Chairman of Joint Chiefs of Staff pushes back on Afghanistan reports
The military’s top uniformed official pushed back on last week’s reports that found that the Pentagon for years lied about progress in the 18-year Afghanistan War, calling the findings a “mischaracterization.”
“I know there’s an assertion out there of some sort of a coordinated lie over the course of, say, 18 years. I find that a bit of a stretch; more than a bit of a stretch, I find that a mischaracterization, from my own personal experience,” Joint Chiefs of Staff Chairman Gen. Mark Milley told reporters at the Pentagon.
Milley argued that the sheer number of agencies and officials that worked on the strategy in Afghanistan would make it too difficult to coordinate on a message to deceive the American people.
“You’re looking at probably hundreds of general officers, State Department employees, CIA, the Department of Defense folks. I just don’t think that you can get that level of coordination to do that kind of deception,” he said.
The Washington Post last week released a series of articles that found that officials in the George W. Bush and Obama administrations when presenting information to the public altered data on the progress of the war that began in 2001, making it seem like the conflict was going far better than in was.
Using more than 400 private interviews — conducted by the Office of the Special Inspector General for Afghanistan Reconstruction (SIGAR) for a 2014 initiative called “Lessons Learned” — the reports revealed that officials frequently acknowledged in private a lack of strategy and progress in the war while regularly describing it publicly as being on the brink of success.
The bombshell reports had largely been sidestepped by defense officials when speaking to lawmakers and the media, and Friday was the first time they have addressed them head on.
“I know that I and many, many others gave assessments at the time based on facts that we knew at the time, and those were honest assessments and they were never intended to deceive neither the Congress nor the American people,” Milley said.
Defense Secretary Mark Esper, who spoke alongside Milley, insisted that with the sheer amount of reporting and congressional oversight on the conflict over 18 years, “some type of insinuation that there’s been this large-scale conspiracy, to me is just ridiculous.”
“This has been a very transparent — it’s not like this war was hiding somewhere and now all of a sudden that there’s been a revelation,” Esper said.

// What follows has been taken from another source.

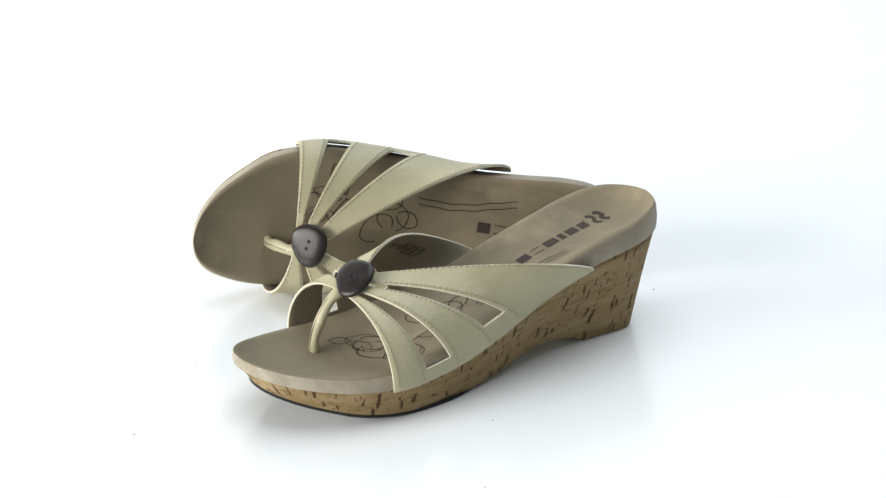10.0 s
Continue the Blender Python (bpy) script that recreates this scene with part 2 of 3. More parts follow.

Milley also insisted that the war had in fact been successful in its original objective to “prevent Afghanistan from ever again becoming a platform to launch terrorist attacks on the continental United States.”
In addition, the four-star general said it was unfair to compare the so-called Afghanistan Papers with the Pentagon Papers of the Vietnam War.
The Pentagon Papers “were multiple volumes — I think it was 50 or 60 volumes of these things — and they were contemporary papers written in advance of decisionmaking,” while the Afghanistan Papers “was an attempt by SIGAR in about 2,000 pages or so to do post facto interviews looking backwards to determine lessons learned for the force as we go to the future.”
“I think they’re fundamentally different in both nature and scale and scope.”
Asked whether American lives had been lost in vain — to date more than 2,300 American troops have lost their lives in the war — Milley responded, “Absolutely not.”
“This is a very difficult, complicated situation, but at the base of it, for the United States of America it has to do with our vital national security interests to protect our people. And our soldiers, sailors, airmen and Marines who have given their lives in Afghanistan have not given their lives in vain, in my view.”